NFIB Jobs Report: Owners report mixed employment conditions

NFIB Jobs Report: Owners report mixed employment conditions

NFIB’s December jobs report found 33 percent (seasonally adjusted) of small business owners reported job openings they could not fill in December, unchanged from November.

Unfilled job openings remain above the historical average of 24 percent. Twenty-eight percent have openings for skilled workers (up 2 points), and 10 percent have openings for unskilled labor (down 2 points).

“The economic climate continues to support the small business labor market,” NFIB Chief Economist Bill Dunkelberg said. “Although employment conditions vary, fewer owners report labor as their biggest challenge while compensation pressures are escalating.”
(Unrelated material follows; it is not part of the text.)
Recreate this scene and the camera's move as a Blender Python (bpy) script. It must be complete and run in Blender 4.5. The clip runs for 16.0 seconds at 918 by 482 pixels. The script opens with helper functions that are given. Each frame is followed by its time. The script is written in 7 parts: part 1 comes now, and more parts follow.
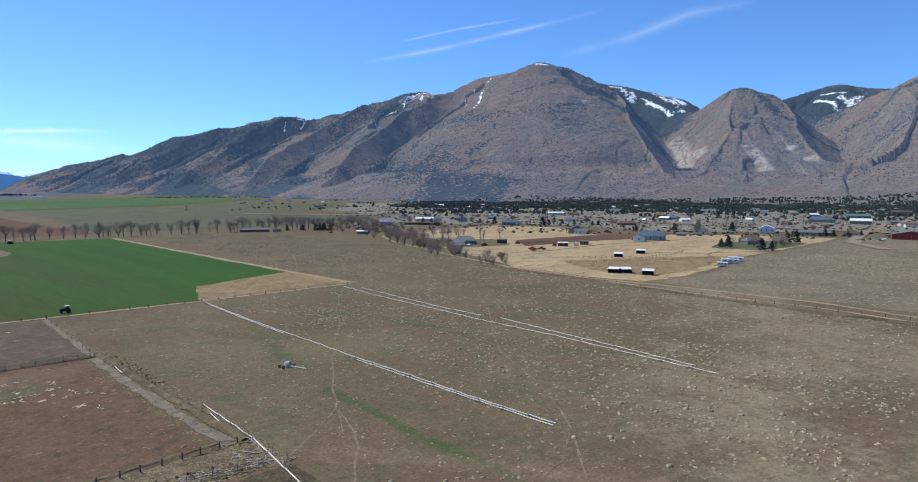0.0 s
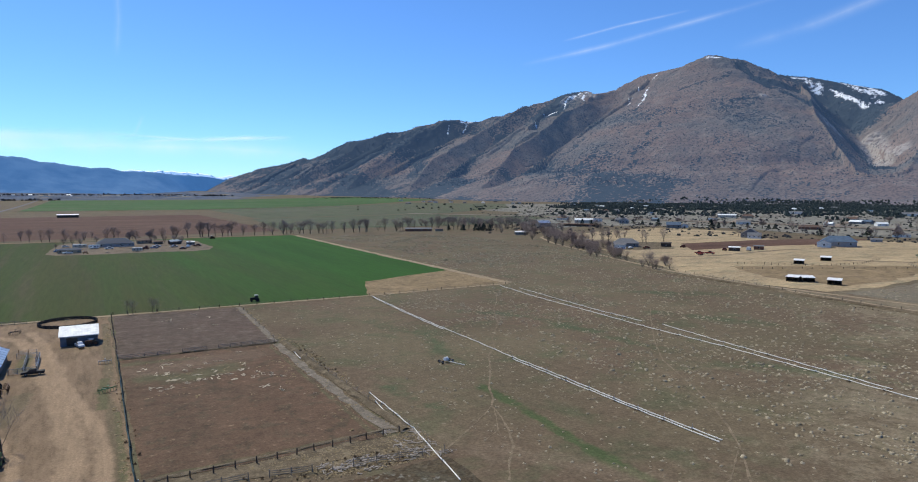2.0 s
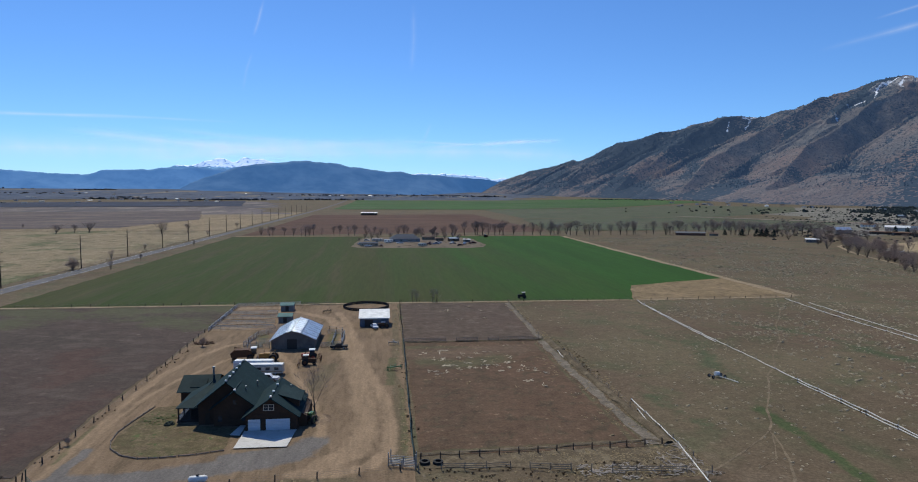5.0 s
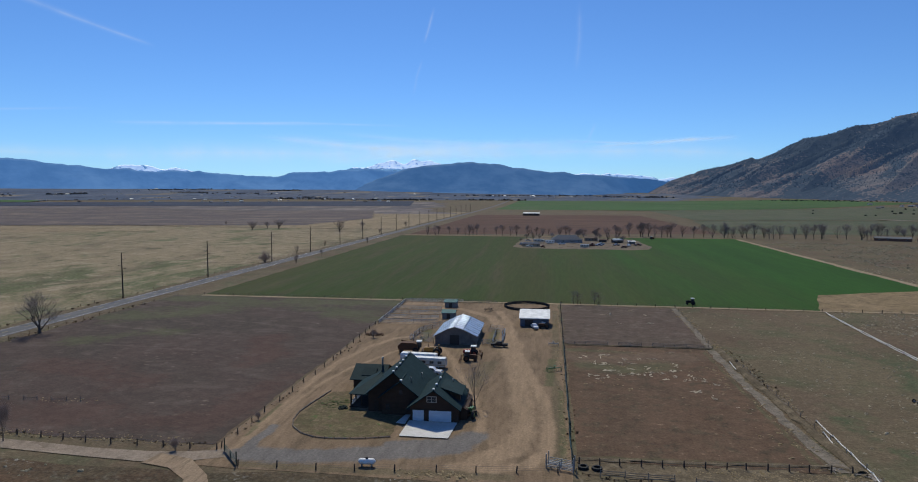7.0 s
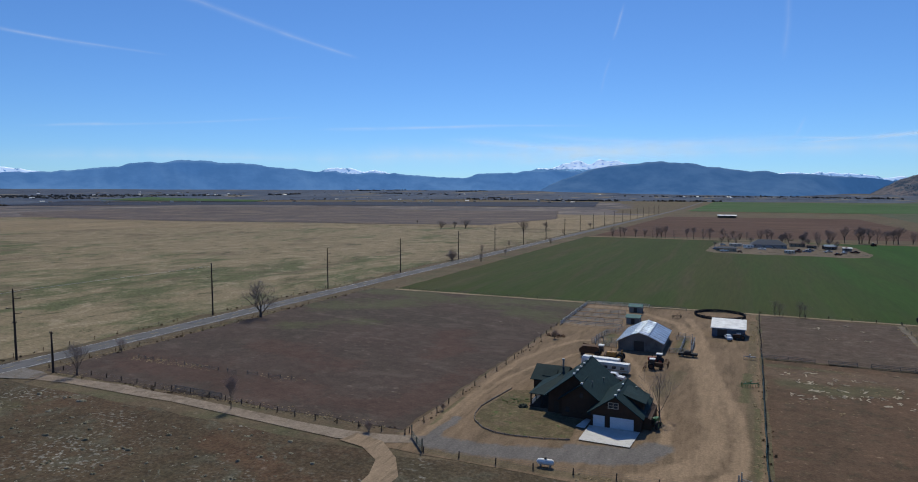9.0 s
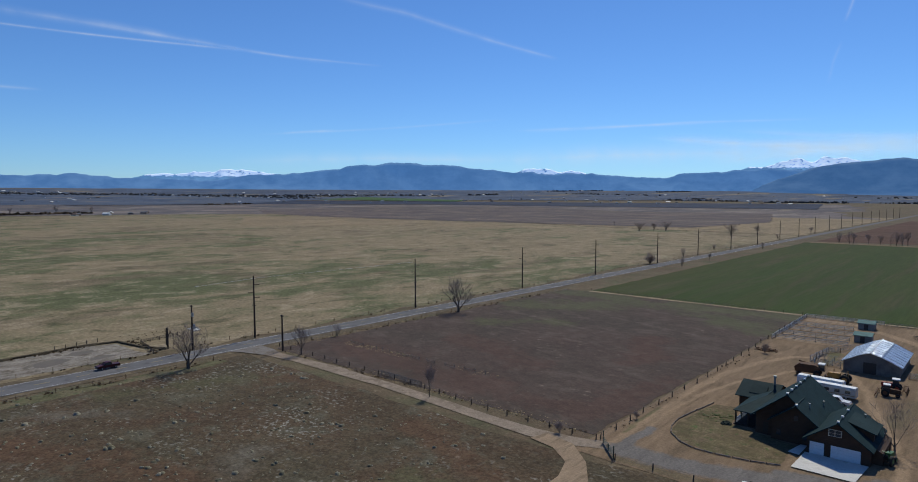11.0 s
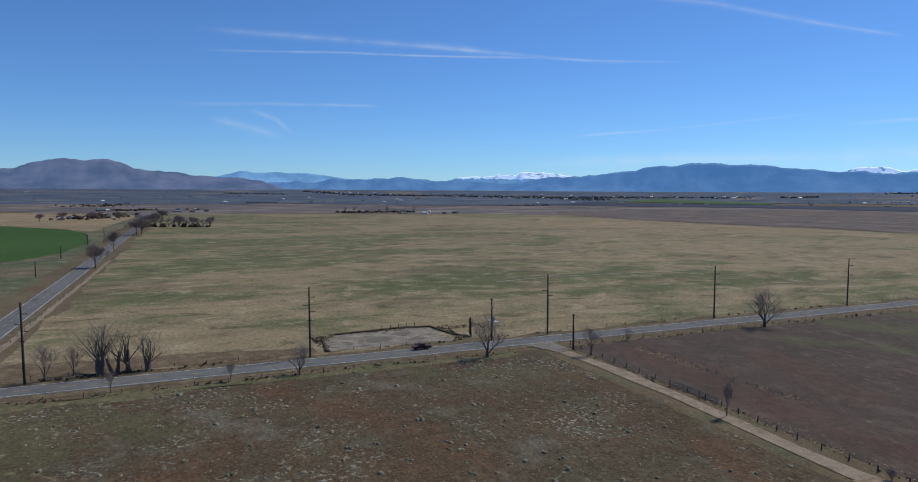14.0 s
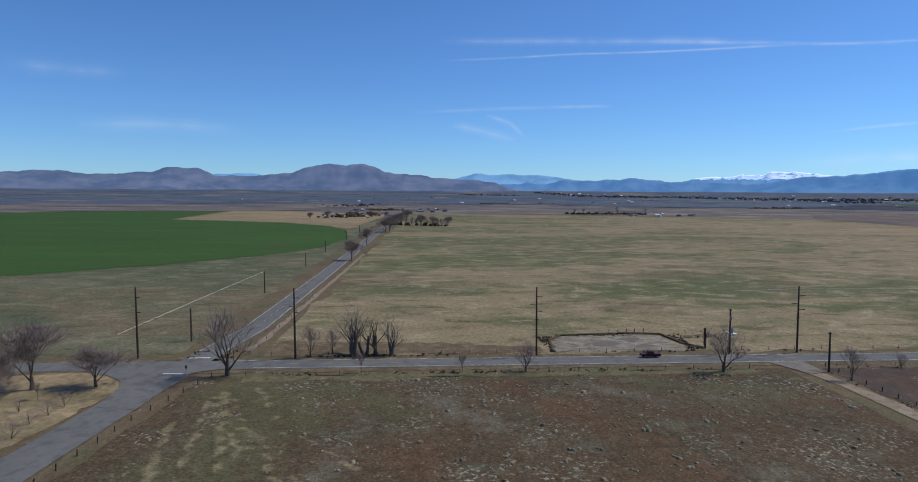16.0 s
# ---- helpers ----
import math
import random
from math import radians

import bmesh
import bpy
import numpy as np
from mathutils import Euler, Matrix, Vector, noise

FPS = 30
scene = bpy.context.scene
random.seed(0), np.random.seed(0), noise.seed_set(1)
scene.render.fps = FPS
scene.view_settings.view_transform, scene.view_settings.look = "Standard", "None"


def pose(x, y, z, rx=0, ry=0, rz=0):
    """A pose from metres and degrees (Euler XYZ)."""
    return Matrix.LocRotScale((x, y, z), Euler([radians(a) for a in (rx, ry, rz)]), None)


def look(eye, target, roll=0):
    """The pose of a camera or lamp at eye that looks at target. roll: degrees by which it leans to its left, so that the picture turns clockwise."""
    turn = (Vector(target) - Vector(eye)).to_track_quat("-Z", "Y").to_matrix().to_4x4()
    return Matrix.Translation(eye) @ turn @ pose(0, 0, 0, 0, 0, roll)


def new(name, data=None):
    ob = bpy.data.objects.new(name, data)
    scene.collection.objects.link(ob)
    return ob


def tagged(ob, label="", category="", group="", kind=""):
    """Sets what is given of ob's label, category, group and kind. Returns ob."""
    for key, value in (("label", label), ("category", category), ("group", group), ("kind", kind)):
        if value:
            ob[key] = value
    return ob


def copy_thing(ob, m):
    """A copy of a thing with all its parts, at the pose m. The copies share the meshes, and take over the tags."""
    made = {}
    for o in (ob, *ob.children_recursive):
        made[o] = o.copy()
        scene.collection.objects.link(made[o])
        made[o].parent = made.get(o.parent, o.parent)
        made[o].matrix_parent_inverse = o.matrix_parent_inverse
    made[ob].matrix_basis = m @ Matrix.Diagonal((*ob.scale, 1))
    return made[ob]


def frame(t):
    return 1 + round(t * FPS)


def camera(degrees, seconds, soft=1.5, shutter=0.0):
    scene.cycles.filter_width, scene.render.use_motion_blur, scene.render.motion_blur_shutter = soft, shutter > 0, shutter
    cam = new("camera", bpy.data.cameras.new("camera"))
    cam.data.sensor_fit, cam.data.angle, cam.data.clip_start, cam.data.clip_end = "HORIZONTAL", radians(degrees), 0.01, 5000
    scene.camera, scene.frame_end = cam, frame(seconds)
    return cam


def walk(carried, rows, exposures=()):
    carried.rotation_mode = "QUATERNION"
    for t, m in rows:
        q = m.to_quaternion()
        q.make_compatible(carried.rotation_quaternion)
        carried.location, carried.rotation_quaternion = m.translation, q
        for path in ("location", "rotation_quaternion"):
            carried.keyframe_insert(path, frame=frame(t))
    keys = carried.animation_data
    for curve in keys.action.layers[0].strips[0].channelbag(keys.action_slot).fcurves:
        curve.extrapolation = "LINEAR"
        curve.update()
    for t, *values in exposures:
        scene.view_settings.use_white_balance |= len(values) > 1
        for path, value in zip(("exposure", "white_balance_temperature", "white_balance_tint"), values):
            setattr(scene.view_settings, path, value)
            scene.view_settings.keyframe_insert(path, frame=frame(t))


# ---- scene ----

“Unfortunately, Colorado small business owners are struggling to fill open positions,” NFIB State Director Michael Smith said before the start of Colorado’s 2026 legislative session. “(State lawmakers) should resist proposals that undermine the Labor Peace Act or create more onerous red tape for employers. These policies only stand to make it more difficult for Main Street Coloradans to operate their businesses and create good-paying jobs.”
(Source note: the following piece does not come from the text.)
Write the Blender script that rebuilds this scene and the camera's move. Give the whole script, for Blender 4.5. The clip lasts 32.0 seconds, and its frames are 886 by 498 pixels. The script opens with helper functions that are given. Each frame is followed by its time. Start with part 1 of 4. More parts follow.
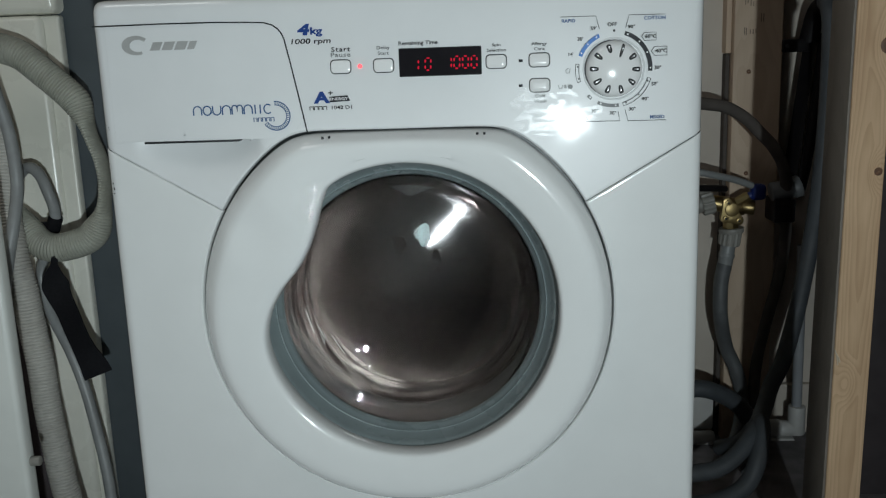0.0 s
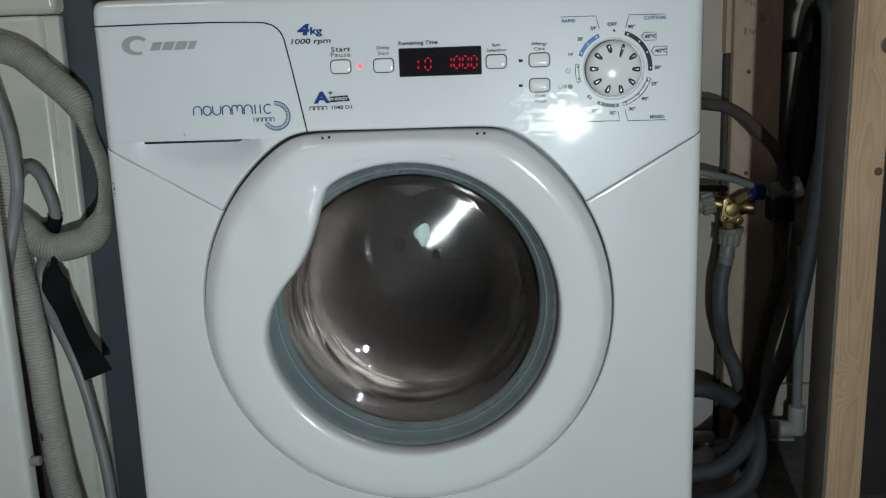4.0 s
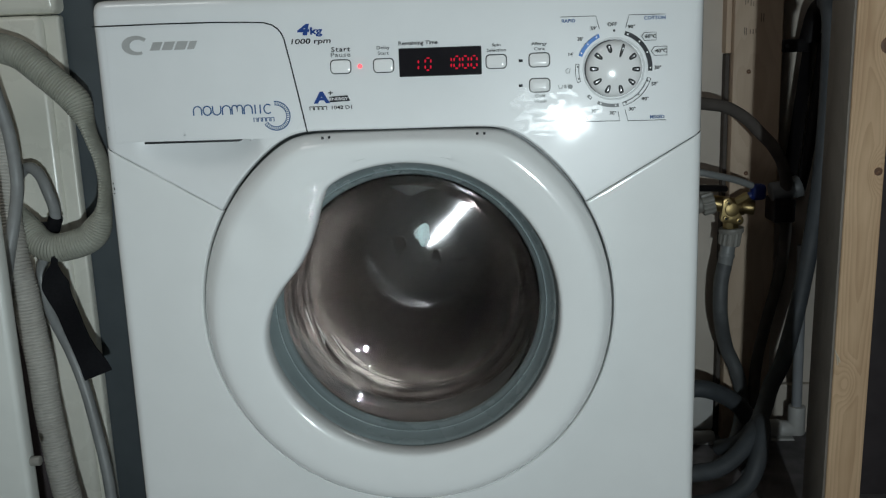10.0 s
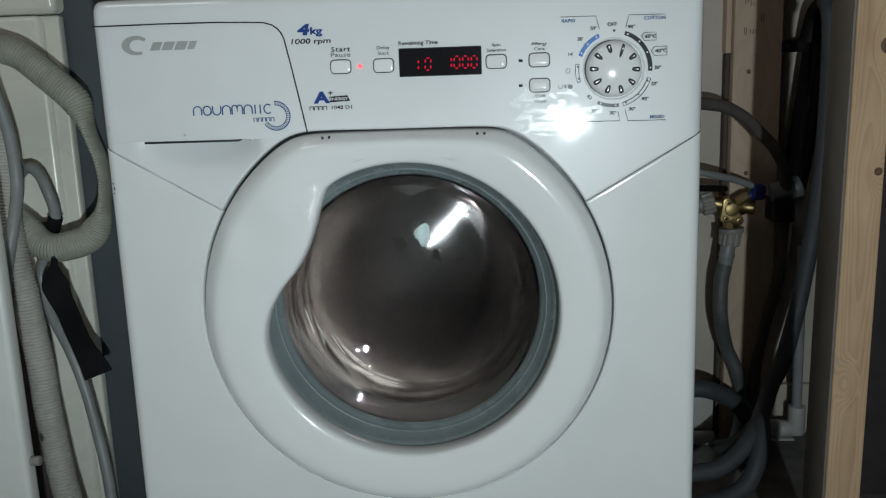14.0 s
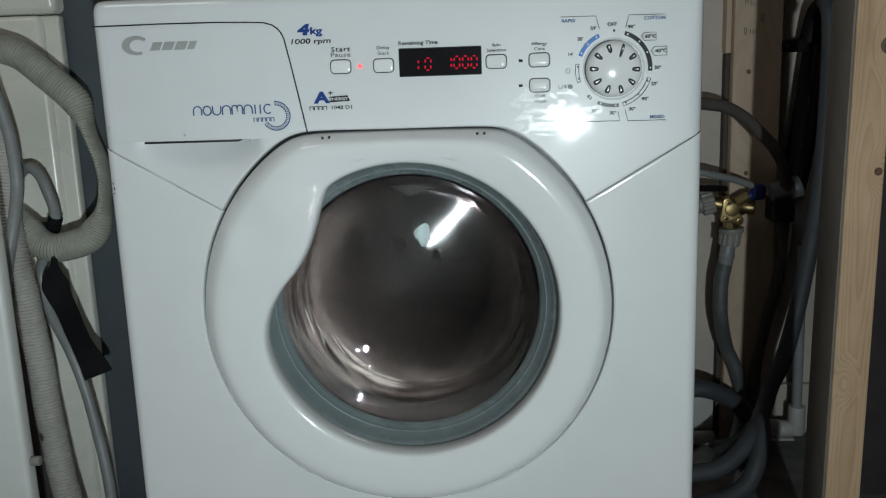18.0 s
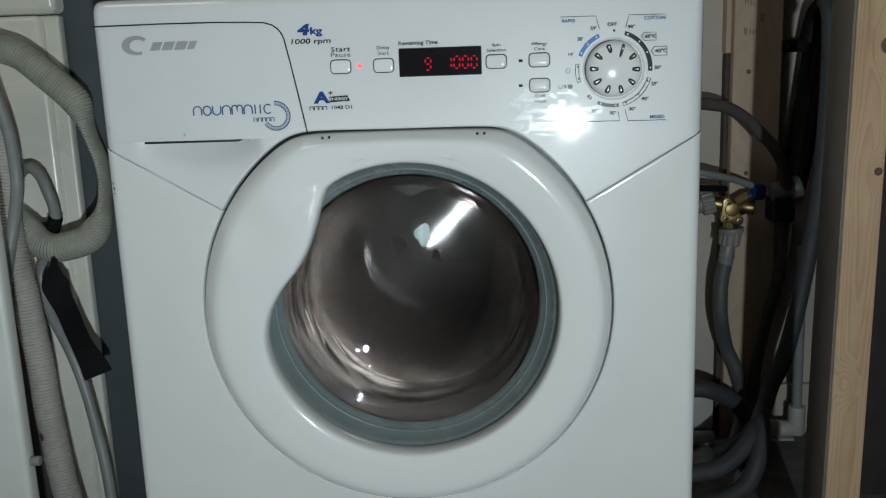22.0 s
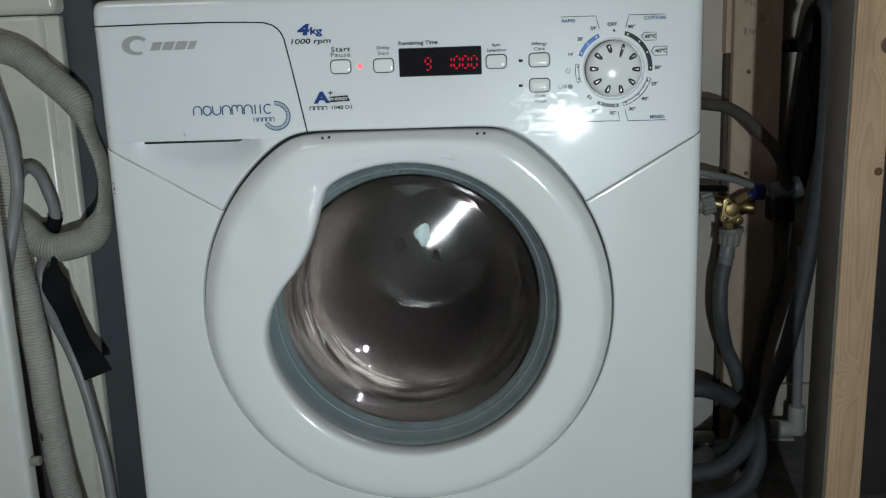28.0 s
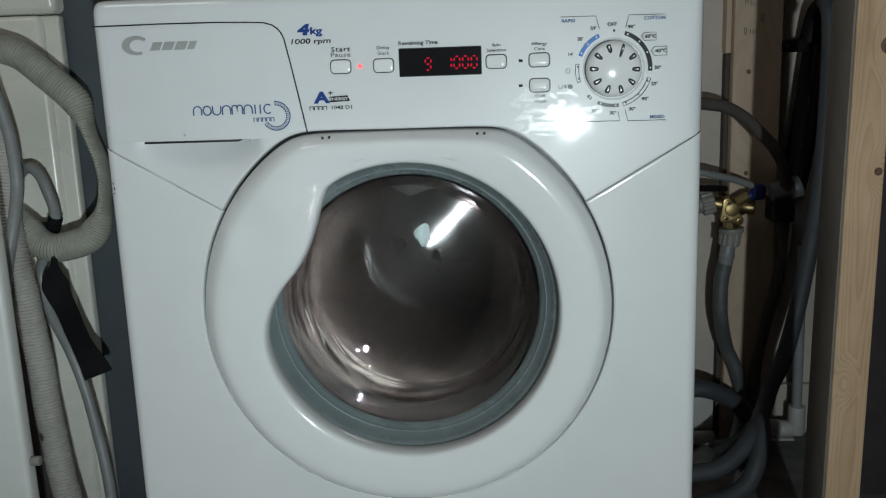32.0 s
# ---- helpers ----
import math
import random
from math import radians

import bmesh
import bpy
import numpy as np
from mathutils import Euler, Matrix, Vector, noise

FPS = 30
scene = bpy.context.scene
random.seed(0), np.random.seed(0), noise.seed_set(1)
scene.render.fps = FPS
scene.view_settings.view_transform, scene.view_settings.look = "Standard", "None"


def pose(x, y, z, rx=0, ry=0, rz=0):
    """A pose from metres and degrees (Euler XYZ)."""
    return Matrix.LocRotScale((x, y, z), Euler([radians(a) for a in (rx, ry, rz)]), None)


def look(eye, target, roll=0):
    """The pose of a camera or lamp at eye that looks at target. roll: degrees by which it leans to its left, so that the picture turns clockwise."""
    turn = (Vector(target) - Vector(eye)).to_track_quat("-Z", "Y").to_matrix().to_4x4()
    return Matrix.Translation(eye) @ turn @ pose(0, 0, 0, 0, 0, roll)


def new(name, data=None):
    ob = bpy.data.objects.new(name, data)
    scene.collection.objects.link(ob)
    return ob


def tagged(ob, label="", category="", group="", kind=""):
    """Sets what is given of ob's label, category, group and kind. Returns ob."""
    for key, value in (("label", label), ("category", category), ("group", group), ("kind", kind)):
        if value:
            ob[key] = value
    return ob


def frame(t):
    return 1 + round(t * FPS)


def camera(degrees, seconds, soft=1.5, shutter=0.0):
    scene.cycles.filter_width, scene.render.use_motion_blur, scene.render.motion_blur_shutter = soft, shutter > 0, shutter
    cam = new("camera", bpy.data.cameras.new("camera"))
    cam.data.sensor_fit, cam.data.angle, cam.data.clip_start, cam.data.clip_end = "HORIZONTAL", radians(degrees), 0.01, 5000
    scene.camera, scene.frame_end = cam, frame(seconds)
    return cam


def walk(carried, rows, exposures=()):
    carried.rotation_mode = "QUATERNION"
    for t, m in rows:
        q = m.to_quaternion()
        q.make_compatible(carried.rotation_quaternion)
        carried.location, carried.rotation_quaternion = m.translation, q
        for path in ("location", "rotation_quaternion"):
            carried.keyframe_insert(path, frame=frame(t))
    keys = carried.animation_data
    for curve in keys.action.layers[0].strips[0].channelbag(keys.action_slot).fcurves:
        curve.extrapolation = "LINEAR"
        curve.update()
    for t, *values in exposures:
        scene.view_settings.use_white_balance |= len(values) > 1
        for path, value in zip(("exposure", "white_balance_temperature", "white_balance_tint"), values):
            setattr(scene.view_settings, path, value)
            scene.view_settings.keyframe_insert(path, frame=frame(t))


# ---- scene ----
# camera on a stand before the machine: it does not move
cam = camera(52.0, 32.0, soft=1.25, shutter=0.7)
EYE = Vector((0.0758, -0.7781, 0.6375))
PITCH, YAW = radians(12.06), radians(-3.07)
AHEAD = Vector((math.sin(YAW) * math.cos(PITCH), math.cos(YAW) * math.cos(PITCH), -math.sin(PITCH)))
STAND = look(EYE, EYE + AHEAD, -2.0)
walk(cam, [(0.0, STAND), (32.0, STAND)])

# ---- light: one small work lamp beside the camera, and a weak fill light added overhead ----
world = bpy.data.worlds.new("room_dark")
scene.world = world
world.use_nodes = True
world.node_tree.nodes["Background"].inputs[0].default_value = (0.75, 0.9, 1.0, 1)
world.node_tree.nodes["Background"].inputs[1].default_value = 0.042

LAMP = Vector((0.2607, -1.22, 0.4821))
lamp = new("work_lamp_light", bpy.data.lights.new("work_lamp_light", "AREA"))
lamp.data.shape, lamp.data.size, lamp.data.energy = "DISK", 0.024, 3.36
lamp.data.spread = radians(108)
lamp.data.color = (0.872, 1.0, 1.035)
lamp.matrix_world = look(LAMP, (-0.085, 0.0, 0.58))

fill_light = new("unseen_fill_light", bpy.data.lights.new("unseen_fill_light", "AREA"))
fill_light.data.shape, fill_light.data.size, fill_light.data.energy = "DISK", 0.60, 4.0
fill_light.data.color = (0.97, 0.97, 0.95)
fill_light.matrix_world = look((-0.85, -0.60, 2.15), (-0.85, -0.60, 0))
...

A seasonally adjusted net 17 percent of owners plan to create new jobs in the next three months, down 2 points from November.

Overall, 53 percent of owners reported hiring or trying to hire in December, down 3 points from November. Forty-eight percent of owners (91 percent of those hiring or trying to hire) reported few or no qualified applicants for the positions they were trying to fill (down 2 points). Twenty-five percent reported few qualified applicants (down 5 points), and 23 percent reported none (up 3 points).

In December, 19 percent of small business owners cited labor quality as their single most important problem, down 2 points from November. Labor costs, reported as the single most important problem by small-business owners, rose 1 point to 9 percent.

Seasonally adjusted, a net 31 percent of small business owners reported raising compensation in December, up 5 points from November. A net 24 percent (seasonally adjusted) plan to raise compensation in the next three months, unchanged from November.